La musicologue fait également des séries de documentation sur des artistes comme Ahmed Zergui, Medahates ou encore Cheikha Rimitti.

Pendant deux ans Ibtissam alimente sa page Instagram en anonyme et réussit à capter l’intérêt d’une communauté avertie sur les réseaux sociaux. Depuis mars, elle se présente à cette communauté car beaucoup de gens lui font confiance et partagent avec elles leurs archives.

« Il y a un journaliste américain abonné à ma page qui m’a envoyé un article qui parle du concert du duo Sahraoui Fadela à Santa Monica. Beaucoup de gens sont très généreux et partagent avec moi des photos, coupures de journaux et bien d’autres. Je devais donc dévoiler mon identité », explique Ibtissem.

La recherche d’archives se fait au gré des rencontres. En l’entendant parler de raï, un Oranais l’interpelle et lui donne le numéro du fils de Boualem Disco Maghreb. Il lui laisse son numéro et part. Pas très convaincu, Ibtissem tente quand même de l’appeler. Il s’avère qu’il s’agit bien du fils de Boualem. « Il faut saisir toutes les opportunités. Grâce à ce monsieur, j’ai pu interviewer Benhaoua Boualem qui m’a offert une photo rare avec Hasni et une autre de lui avec Zahouania », se souvient-elle.

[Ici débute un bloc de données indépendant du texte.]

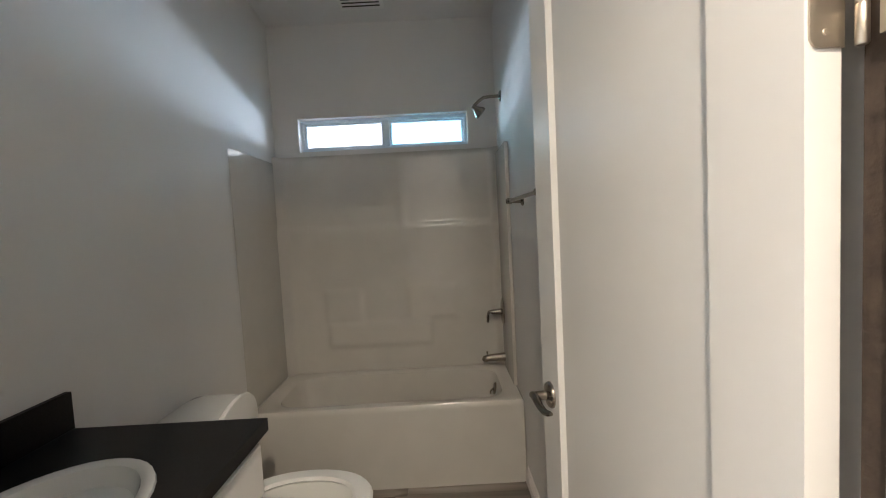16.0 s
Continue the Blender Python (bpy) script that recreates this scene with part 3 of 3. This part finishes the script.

Pour Ibtissem, le raï est bien plus qu’un genre musical : c’est un véritable mouvement socio-politique. Il a émergé comme une forme de contestation et de liberté d’expression face aux normes sociales et aux tabous.

Ces initiatives jeunes et indépendantes autour du raï témoignent d’un renouveau dans la manière d’aborder et de transmettre cette musique. Portées par une génération curieuse, engagée et connectée à son héritage culturel, elles fédèrent un grand intérêt autour de ce patrimoine.